Closed ulikoehler closed 11 years ago
Firstly, sorry for the delay in responding to this request - I was away and then catching up with other projects.
In it's current form, this would result in nested directories for identifiers that contain slashes. Is that what was intended?
My instinctive preference would be to escape the slashes under such circumstances, but maybe you can persuade me that creating the sub-directories would be the best option for the majority of use cases? I'd be interested to hear the opinions/votes of any others watching this project...
Cheers, John
Hi John! Thanks for your reply & sorry for my late answer!
I think your suggestion is reasonable, it should work, but filenames miht be nicer when creating subdirs. Maybe an option is the way to go here?
Let me tell you about my usecase (where I encountered this bug): I tried to download the Computer Science ArXiv OAI PMH data (http://arxiv.org/help/oa/index):
oai-harvest -p arXivRaw -s cs -d cs http://export.arxiv.org/oai2
After ~51k successful downloads this error occurs:
DEBUG Writing to file /home/uli/dev/faeb57a5cd4cda03909d/cs/oai:arXiv.org:1310.2886.arXivRaw.xml
DEBUG Writing to file /home/uli/dev/faeb57a5cd4cda03909d/cs/oai:arXiv.org:1310.2916.arXivRaw.xml
DEBUG Writing to file /home/uli/dev/faeb57a5cd4cda03909d/cs/oai:arXiv.org:1310.2923.arXivRaw.xml
DEBUG Writing to file /home/uli/dev/faeb57a5cd4cda03909d/cs/oai:arXiv.org:1310.2928.arXivRaw.xml
DEBUG Writing to file /home/uli/dev/faeb57a5cd4cda03909d/cs/oai:arXiv.org:1310.2931.arXivRaw.xml
DEBUG Writing to file /home/uli/dev/faeb57a5cd4cda03909d/cs/oai:arXiv.org:adap-org/9807003.arXivRaw.xml
ERROR [Errno 2] No such file or directory: '/home/uli/dev/faeb57a5cd4cda03909d/cs/oai:arXiv.org:adap-org/9807003.arXivRaw.xml'
Obviously the directory isn't created automatically, which is what I intended to fix with this pull request. There are two roughly equivalent possibilities:
I think there are some pretty weak advantages when using the second option (or providing an option to do so):
I'm not really into the OAI PMH protocol and format yet, so please feel free to correct me if some of the information above is incomplete or incorrect!
Thanks again & best regards, Uli
I can see the argument for sub-directories, but at the same time I'm cautious about assuming that any /
character in an identifier was intended to represent a sub-directory.
I think that you're right about making this an option. I will look at incorporating this in the next few days.

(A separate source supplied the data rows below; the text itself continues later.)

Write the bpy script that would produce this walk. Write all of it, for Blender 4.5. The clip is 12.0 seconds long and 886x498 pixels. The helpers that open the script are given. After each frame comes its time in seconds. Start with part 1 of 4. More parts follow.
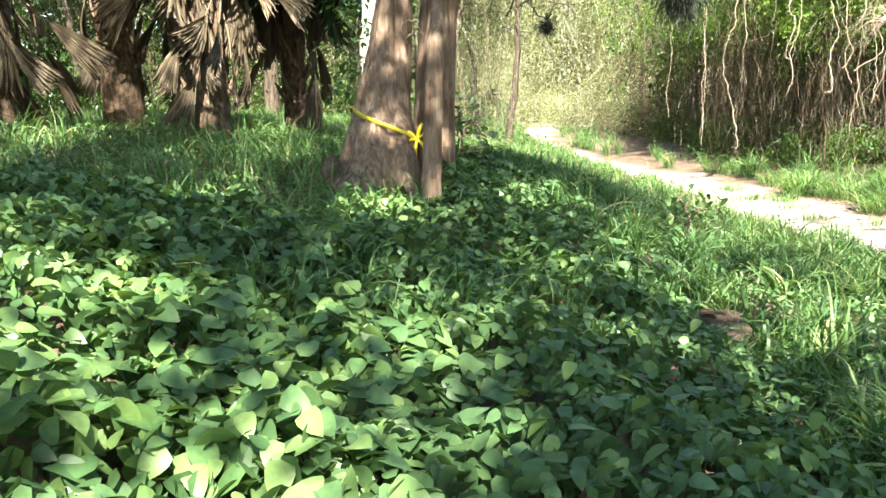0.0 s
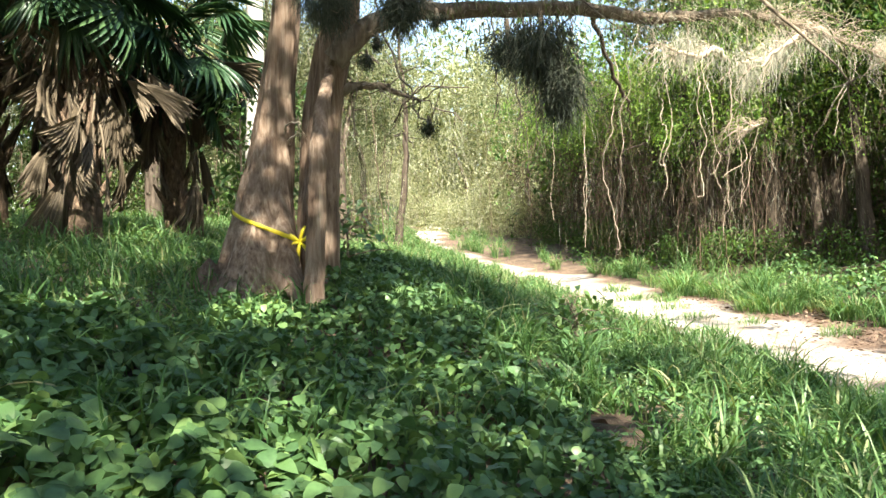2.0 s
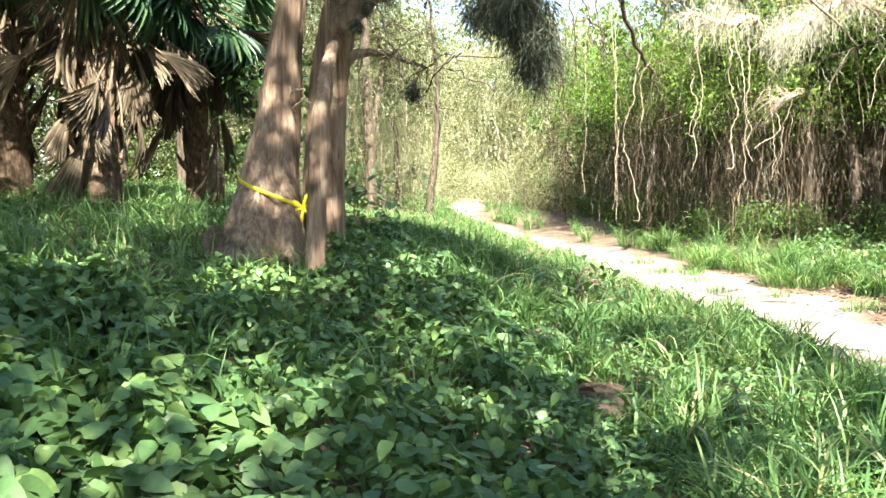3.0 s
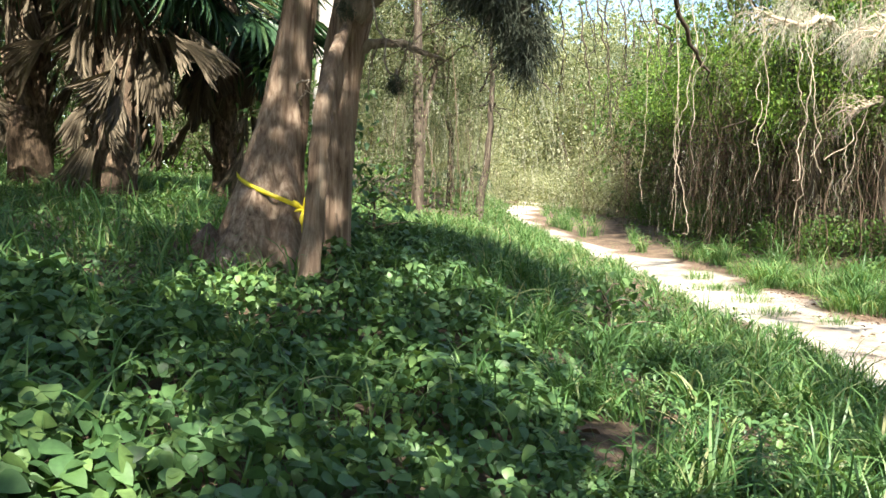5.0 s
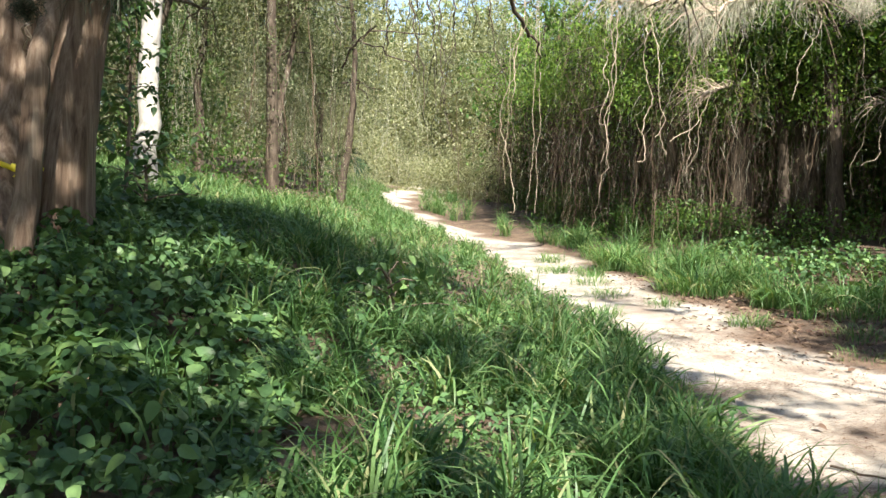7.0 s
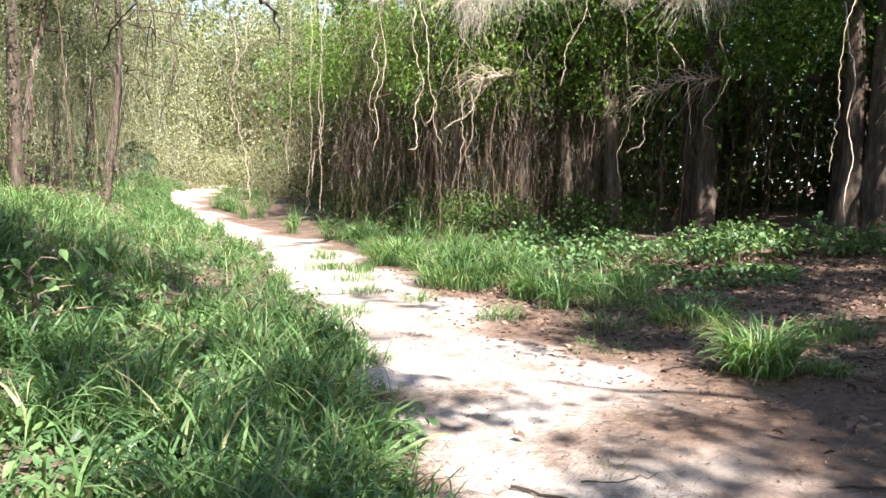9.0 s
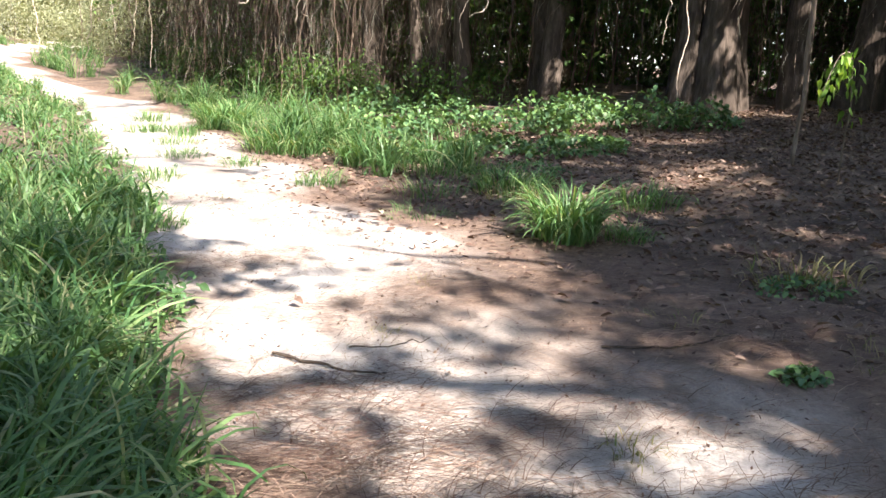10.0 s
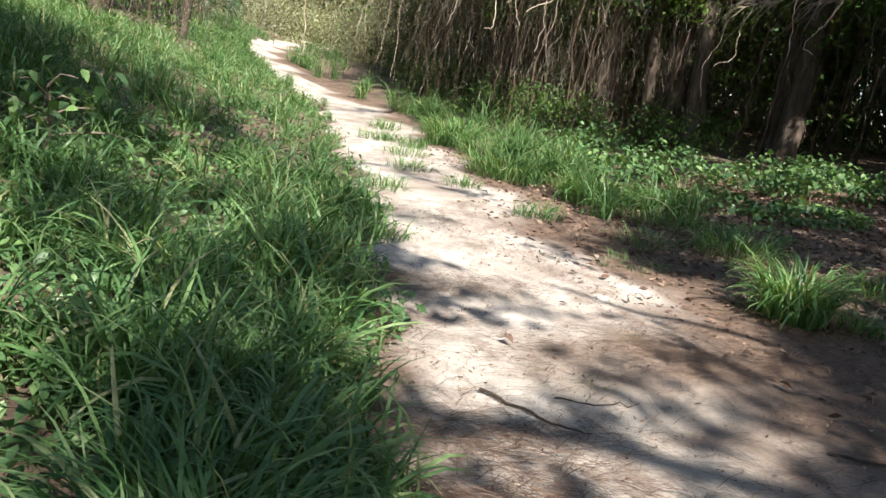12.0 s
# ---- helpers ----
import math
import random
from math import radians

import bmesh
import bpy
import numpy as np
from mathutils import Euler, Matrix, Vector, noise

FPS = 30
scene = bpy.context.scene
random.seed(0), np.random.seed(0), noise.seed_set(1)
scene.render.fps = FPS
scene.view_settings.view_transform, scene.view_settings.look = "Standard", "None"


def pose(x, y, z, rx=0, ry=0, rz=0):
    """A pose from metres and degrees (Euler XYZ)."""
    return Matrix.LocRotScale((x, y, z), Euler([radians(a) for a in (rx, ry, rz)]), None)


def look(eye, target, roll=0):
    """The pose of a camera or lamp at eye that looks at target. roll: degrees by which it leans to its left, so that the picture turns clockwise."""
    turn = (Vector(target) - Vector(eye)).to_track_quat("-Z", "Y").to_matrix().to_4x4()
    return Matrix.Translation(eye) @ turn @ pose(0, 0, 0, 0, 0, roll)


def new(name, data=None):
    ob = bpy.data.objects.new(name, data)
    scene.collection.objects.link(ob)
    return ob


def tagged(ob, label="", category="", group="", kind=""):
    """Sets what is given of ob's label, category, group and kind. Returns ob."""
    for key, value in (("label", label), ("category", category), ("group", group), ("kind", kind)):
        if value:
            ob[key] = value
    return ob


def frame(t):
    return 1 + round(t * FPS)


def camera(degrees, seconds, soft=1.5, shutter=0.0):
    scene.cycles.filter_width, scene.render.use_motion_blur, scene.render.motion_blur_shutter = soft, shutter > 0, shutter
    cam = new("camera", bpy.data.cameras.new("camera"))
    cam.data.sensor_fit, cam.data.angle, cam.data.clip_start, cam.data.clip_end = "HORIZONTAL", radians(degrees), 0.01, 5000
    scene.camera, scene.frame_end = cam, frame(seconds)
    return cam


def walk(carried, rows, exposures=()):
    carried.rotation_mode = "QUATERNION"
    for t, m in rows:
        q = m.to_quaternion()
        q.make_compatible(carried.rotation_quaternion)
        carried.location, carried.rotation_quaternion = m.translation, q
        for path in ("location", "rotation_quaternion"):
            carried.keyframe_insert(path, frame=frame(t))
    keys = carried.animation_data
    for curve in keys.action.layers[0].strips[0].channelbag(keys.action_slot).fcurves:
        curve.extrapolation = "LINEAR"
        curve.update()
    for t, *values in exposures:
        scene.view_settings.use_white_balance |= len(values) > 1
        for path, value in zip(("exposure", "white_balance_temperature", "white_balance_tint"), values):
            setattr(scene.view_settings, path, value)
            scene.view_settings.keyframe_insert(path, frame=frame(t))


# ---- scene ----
cam = camera(56.2, 12.0)
PATH = [
    (0, (1.961, 1.605, 1.852), (1.822, 3.579, 1.562), -1.1),
    (0.5, (2.104, 1.604, 1.896), (1.964, 3.595, 1.76), -0.5),
    (1, (2.065, 1.678, 1.852), (2.023, 3.678, 1.818), -0.8),
    (1.5, (2.004, 1.807, 1.829), (2.142, 3.802, 1.819), -0.7),
    (2, (2.025, 1.878, 1.844), (2.148, 3.874, 1.795), -1.2),
    (2.5, (2.205, 1.875, 1.8), (2.275, 3.872, 1.7), -1.4),
    (3, (2.453, 1.853, 1.785), (2.47, 3.85, 1.672), -0.7),
    (3.2, (2.504, 1.901, 1.797), (2.543, 3.896, 1.666), -0.6),
    (4.8, (2.894, 2.635, 1.853), (2.768, 4.625, 1.687), 0.5),
    (5, (2.987, 2.638, 1.84), (2.846, 4.629, 1.727), 1.3),
    (5.5, (3.294, 2.788, 1.8), (3.195, 4.781, 1.664), 1.9),
    (6, (3.609, 2.991, 1.73), (3.694, 4.986, 1.616), 2.0),
    (6.5, (3.898, 3.2, 1.76), (3.979, 5.194, 1.629), 1.7),
    (6.7, (4.031, 3.291, 1.745), (4.096, 5.285, 1.606), 2.0),
    (8.3, (5.035, 4.379, 1.567), (5.417, 6.338, 1.45), 0.9),
    (8.5, (5.174, 4.384, 1.579), (5.567, 6.342, 1.457), 1.0),
    (9, (5.566, 4.516, 1.553), (6.056, 6.451, 1.429), 1.3),
    (9.5, (5.954, 4.677, 1.492), (6.72, 6.52, 1.363), 3.1),
    (10, (6.173, 4.698, 1.427), (6.964, 6.489, 1.017), 3.4),
    (10.5, (6.264, 4.77, 1.013), (7.015, 6.573, 0.579), 3.0),
    (11, (6.256, 4.778, 0.855), (6.895, 6.621, 0.415), 2.4),
    (11.5, (6.198, 4.791, 1.21), (6.718, 6.639, 0.646), 5.3),
    (12, (6.015, 4.789, 1.52), (6.36, 6.716, 1.113), 10.2),
]
LIGHTNESS = [(0.0, 0.9), (0.5, 0.92), (1.0, 0.32), (1.5, -0.05), (2.0, 0.45), (2.5, 0.95), (3.0, 0.95), (4.8, 0.45), (5.0, 0.2), (5.5, 0.1), (6.5, -0.22), (8.3, 0.02), (9.0, 0.2), (9.6, 0.4), (10.0, 0.35), (10.5, -0.15), (11.0, -0.62), (11.5, -0.72), (12.0, -0.45)]
BASE_STOPS, KELVIN, TINT = 1.85, 6500, 8
walk(cam, [(t, look(eye, target, roll)) for t, eye, target, roll in PATH], [(t, BASE_STOPS + e, float(np.interp(t, [1.0, 2.0, 5.0, 6.7, 8.3], [6700, 6700, 6550, 6550, 6250])), float(np.interp(t, [6.7, 8.3, 10.5, 12.0], [TINT, 20, 19, 14]))) for t, e in LIGHTNESS])

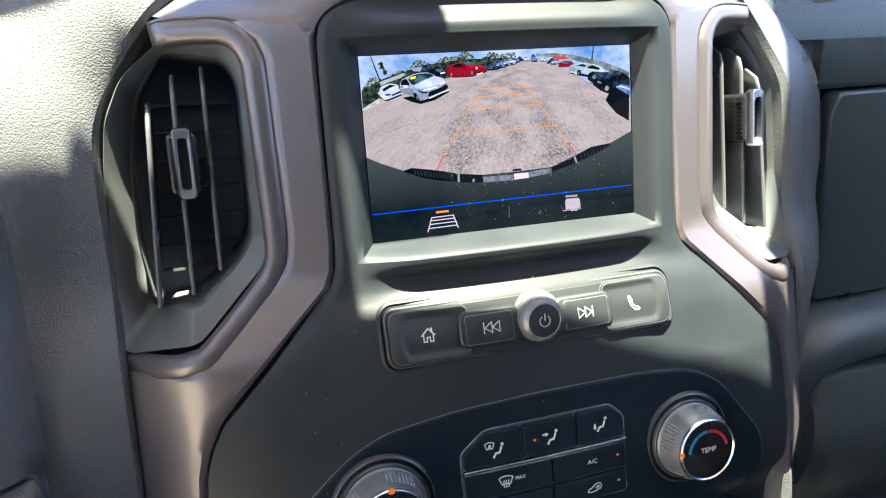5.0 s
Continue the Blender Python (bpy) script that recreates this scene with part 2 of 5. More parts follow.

Items in sub-directories should not contain different formats - these should be represented by different metadata formats in OAI-PMH, that can be retrieved by specifying the appropriate metadataPrefix
value.
All the best, John
sorry if i'm late and the ticket is closed. i think that --create-subdir feature is useful when harvesting multiple repositories, but i would like to define the separator with another command flag
note that eprints repositories for example publish identifiers in this form: oai:baseurl:eprintID ie. -> oai:amsacta.cib.unibo.it:3828.oai_dc.xml
so in this case a ":" separator for subdir would be better
@atomotic I would intuitively start multiple harvester processes when harvesting multiple repos. Is there any specific reason why you want to harvest all in one process / harvester call? With ArXiv, i have a similar usecase, so it would be useful to know if it has any major advantages.
Thanks a lot @bloomonkey for your support and for implementing it! Of course you're right about the metadata format.
I guess I could make the option accept a value on which to create sub-directories? i.e. this value would be replaced with the OS path separator immediately before creating the target sub-directories. I probably don't have time to add this today, but let me know what you think. In fact, as this pull request has now closed, maybe @atomotic could start a new one?
Thanks both @atomotic and @ulikoehler for feedback and contributions.
I tried to harvest the arXiv metadata, but it failed because it was trying to open a file in a subdirectory that did not exist.
This changes the directory creation behaviour to mkdir -p all dirs in os.path.dirname(fp).
Additionally, it partially works around the problem that the user might use an existing file as -d argument or a target dir might already exist as file (now os.path.isdir() is used instead of os.path.exists() is used).